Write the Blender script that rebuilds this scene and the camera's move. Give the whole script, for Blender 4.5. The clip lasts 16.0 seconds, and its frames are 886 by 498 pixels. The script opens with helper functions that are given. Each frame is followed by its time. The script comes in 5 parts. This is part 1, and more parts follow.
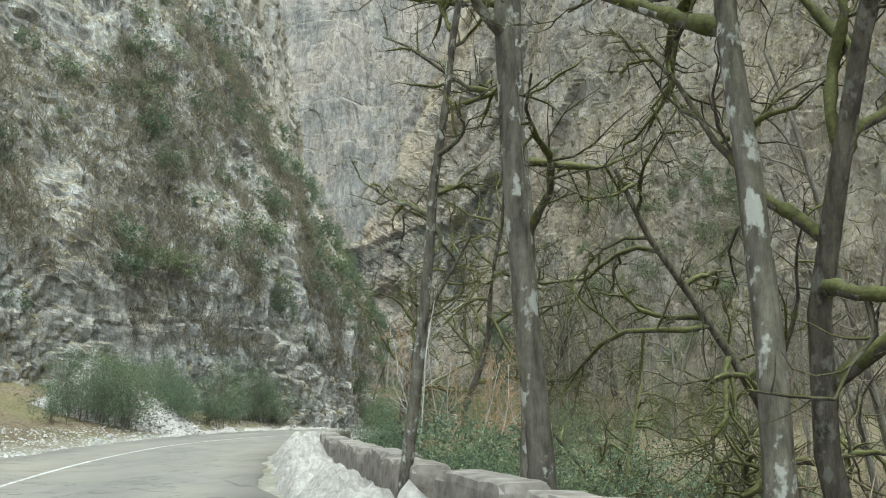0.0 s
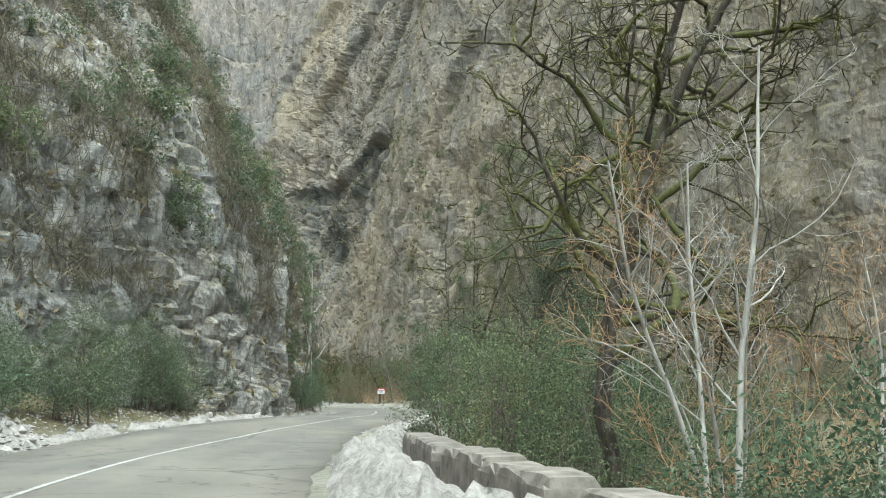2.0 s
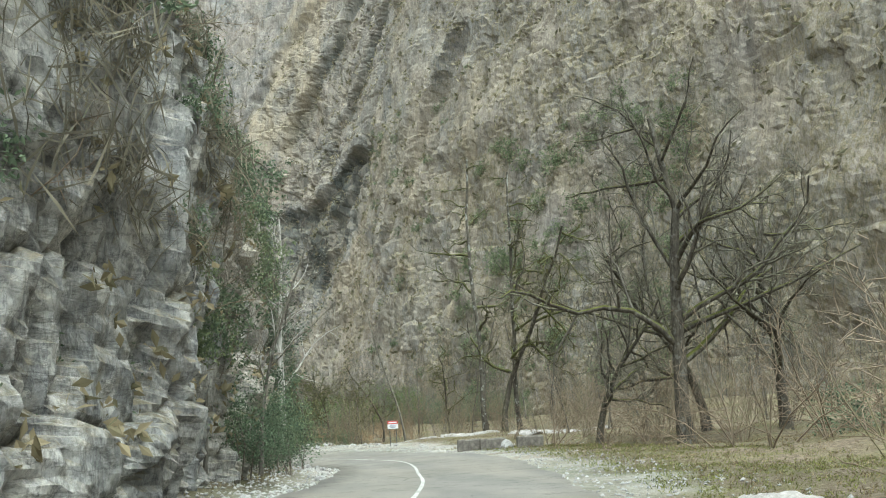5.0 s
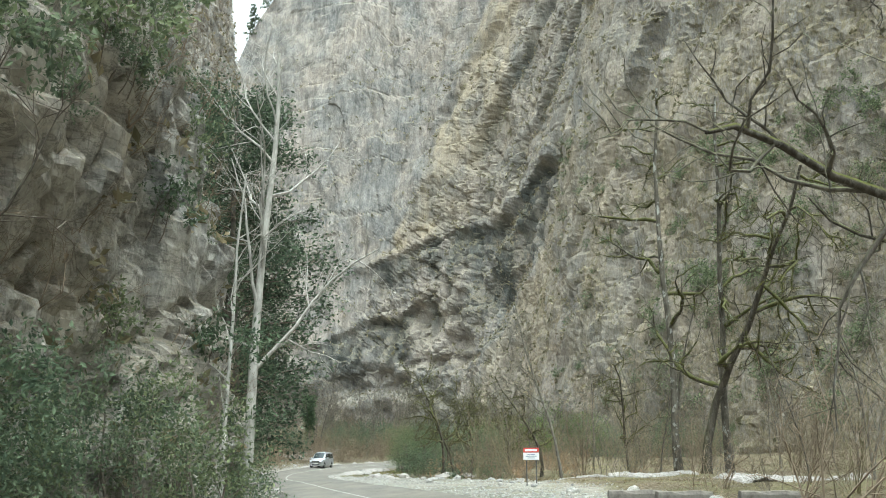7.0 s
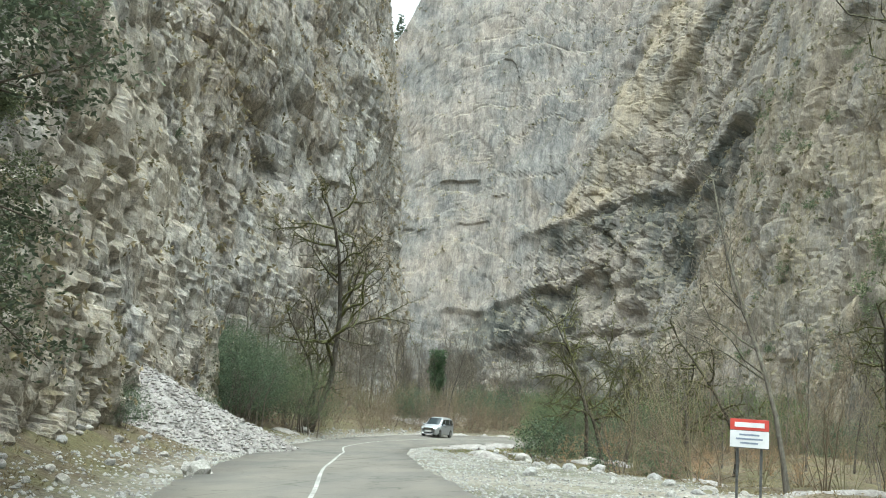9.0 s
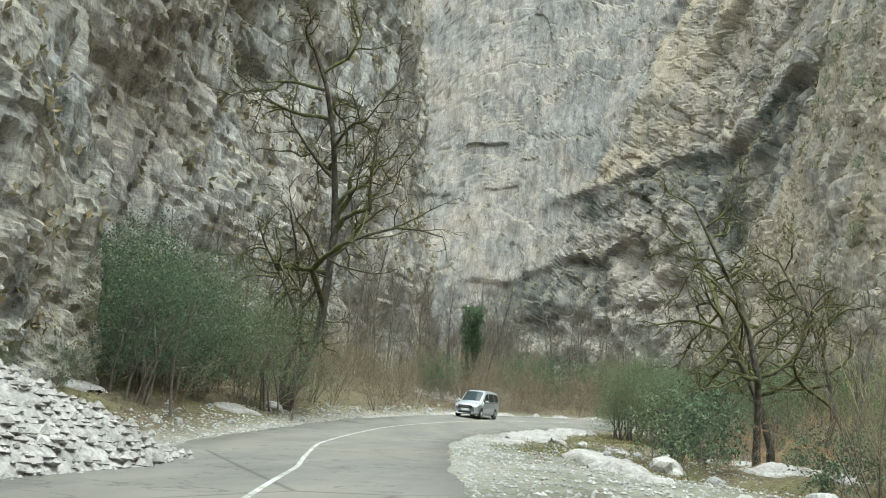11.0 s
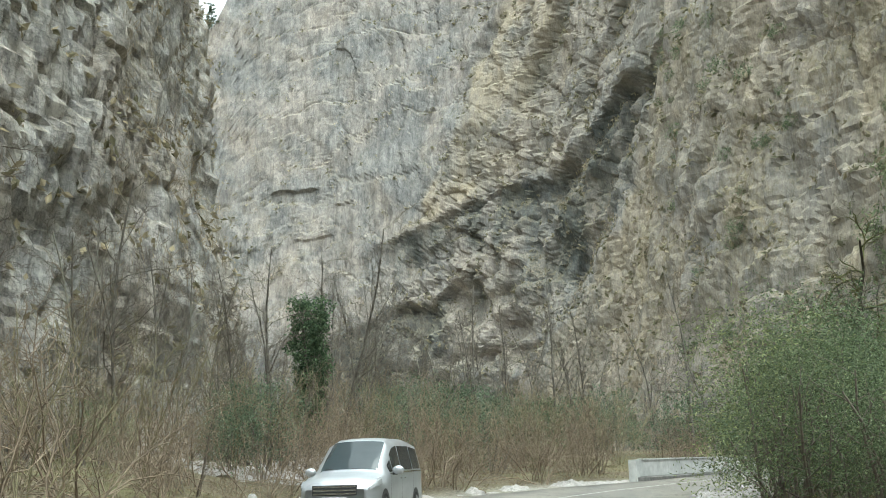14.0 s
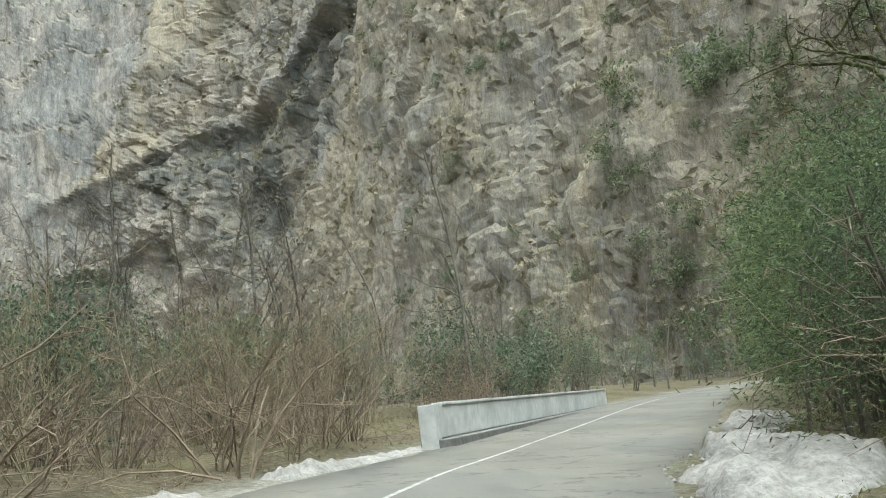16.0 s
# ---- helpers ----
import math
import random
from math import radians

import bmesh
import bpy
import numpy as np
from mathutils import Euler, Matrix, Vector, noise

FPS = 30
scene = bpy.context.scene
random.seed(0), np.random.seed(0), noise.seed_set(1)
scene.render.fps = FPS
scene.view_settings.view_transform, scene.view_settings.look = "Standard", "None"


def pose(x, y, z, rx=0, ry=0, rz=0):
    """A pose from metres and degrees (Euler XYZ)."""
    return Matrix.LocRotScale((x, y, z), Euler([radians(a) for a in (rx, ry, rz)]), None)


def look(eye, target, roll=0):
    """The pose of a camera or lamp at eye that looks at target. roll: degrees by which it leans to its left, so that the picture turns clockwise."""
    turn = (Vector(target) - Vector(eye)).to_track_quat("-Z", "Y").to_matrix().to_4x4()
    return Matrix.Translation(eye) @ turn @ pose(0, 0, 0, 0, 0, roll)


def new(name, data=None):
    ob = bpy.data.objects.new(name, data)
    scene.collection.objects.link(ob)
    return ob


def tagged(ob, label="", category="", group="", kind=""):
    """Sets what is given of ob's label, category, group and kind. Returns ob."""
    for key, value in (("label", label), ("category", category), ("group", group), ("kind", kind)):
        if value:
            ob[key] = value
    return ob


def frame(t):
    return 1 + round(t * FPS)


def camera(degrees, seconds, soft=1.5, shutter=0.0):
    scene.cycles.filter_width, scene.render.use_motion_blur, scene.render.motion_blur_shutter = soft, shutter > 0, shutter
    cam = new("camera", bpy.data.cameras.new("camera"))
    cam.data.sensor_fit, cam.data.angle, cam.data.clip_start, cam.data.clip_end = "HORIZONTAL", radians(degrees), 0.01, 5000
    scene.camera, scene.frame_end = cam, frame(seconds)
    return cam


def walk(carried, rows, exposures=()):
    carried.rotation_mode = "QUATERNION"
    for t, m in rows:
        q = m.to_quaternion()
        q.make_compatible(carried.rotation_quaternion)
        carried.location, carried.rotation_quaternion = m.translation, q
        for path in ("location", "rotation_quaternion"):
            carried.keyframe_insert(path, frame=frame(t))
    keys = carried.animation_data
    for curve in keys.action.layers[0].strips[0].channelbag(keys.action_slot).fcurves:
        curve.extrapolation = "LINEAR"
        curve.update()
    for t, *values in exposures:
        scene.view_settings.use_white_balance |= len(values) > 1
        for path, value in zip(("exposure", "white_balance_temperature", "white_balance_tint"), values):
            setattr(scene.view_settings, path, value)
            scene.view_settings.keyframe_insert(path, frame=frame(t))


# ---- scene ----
cam = camera(49.0, 16.0, soft=1.0)
PATH = [
    (0, (2.226, -3.484, 1.194), (2.186, -1.514, 1.536), 0.7),
    (0.5, (0.356, 2.881, 1.229), (0.374, 4.859, 1.525), 0.4),
    (1, (-1.53, 9.622, 1.281), (-1.388, 11.597, 1.562), -0.1),
    (1.5, (-3.068, 16.278, 1.35), (-2.88, 18.249, 1.634), -0.3),
    (2, (-4.226, 22.479, 1.321), (-3.997, 24.444, 1.612), -0.6),
    (2.5, (-5.149, 28.727, 1.259), (-4.882, 30.684, 1.569), -1.2),
    (3, (-5.659, 35.092, 1.302), (-5.373, 37.044, 1.627), -2.2),
    (3.5, (-5.627, 41.364, 1.315), (-5.334, 43.313, 1.654), -3.5),
    (6, (-2.091, 67.132, 1.402), (-1.876, 69.086, 1.773), -2.7),
    (6.5, (-0.709, 74.166, 1.315), (-0.702, 76.123, 1.728), -1.5),
    (7, (0.333, 81.215, 1.242), (0.203, 83.165, 1.665), -0.3),
    (7.5, (0.828, 88.286, 1.283), (0.592, 90.228, 1.697), 0.9),
    (8, (1.115, 95.227, 1.227), (0.788, 97.158, 1.635), 1.8),
    (8.5, (0.734, 102.329, 1.174), (0.309, 104.244, 1.565), 3.2),
    (9, (-0.033, 108.912, 1.068), (-0.52, 110.817, 1.432), 4.6),
    (9.5, (-1.382, 115.536, 0.966), (-1.909, 117.435, 1.306), 5.6),
    (12, (-12.121, 147.331, 1.109), (-12.639, 149.238, 1.413), 4.8),
    (12.5, (-14.183, 154.784, 1.045), (-14.633, 156.708, 1.355), 3.6),
    (13, (-15.86, 161.824, 1.115), (-16.248, 163.755, 1.463), 2.5),
    (13.5, (-17.363, 169.124, 1.08), (-17.664, 171.056, 1.502), 0.8),
    (14, (-18.539, 176.322, 1.095), (-18.687, 178.26, 1.566), -1.7),
    (14.5, (-19.193, 182.744, 1.102), (-19.231, 184.69, 1.565), -3.4),
    (15, (-19.408, 188.961, 1.189), (-19.328, 190.909, 1.633), -4.7),
    (15.5, (-18.898, 195.49, 1.305), (-18.646, 197.432, 1.713), -6.1),
    (16, (-17.999, 202.188, 1.322), (-17.537, 204.099, 1.69), -7.4),
]
walk(cam, [(t, look(eye, target, roll)) for t, eye, target, roll in PATH], exposures=[(0.0, 1.62, 5960, -4.5), (3.5, 1.7, 5960, -4.5), (6.0, 1.86, 5960, -4.5), (9.0, 1.8, 5960, -4.5), (16.0, 1.8, 5960, -4.5)])
SKY, SUN = 0.15, 1.1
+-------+
> Exercise requirements: From the first line of the listing above, repeat every line through the one holding "turn = (Vector(target)". Both ends count, and pictures stay out.

> Written response:
Write the Blender script that rebuilds this scene and the camera's move. Give the whole script, for Blender 4.5. The clip lasts 16.0 seconds, and its frames are 886 by 498 pixels. The script opens with helper functions that are given. Each frame is followed by its time. The script comes in 5 parts. This is part 1, and more parts follow.
0.0 s
2.0 s
5.0 s
7.0 s
9.0 s
11.0 s
14.0 s
16.0 s
# ---- helpers ----
import math
import random
from math import radians

import bmesh
import bpy
import numpy as np
from mathutils import Euler, Matrix, Vector, noise

FPS = 30
scene = bpy.context.scene
random.seed(0), np.random.seed(0), noise.seed_set(1)
scene.render.fps = FPS
scene.view_settings.view_transform, scene.view_settings.look = "Standard", "None"


def pose(x, y, z, rx=0, ry=0, rz=0):
    """A pose from metres and degrees (Euler XYZ)."""
    return Matrix.LocRotScale((x, y, z), Euler([radians(a) for a in (rx, ry, rz)]), None)


def look(eye, target, roll=0):
    """The pose of a camera or lamp at eye that looks at target. roll: degrees by which it leans to its left, so that the picture turns clockwise."""
    turn = (Vector(target) - Vector(eye)).to_track_quat("-Z", "Y").to_matrix().to_4x4()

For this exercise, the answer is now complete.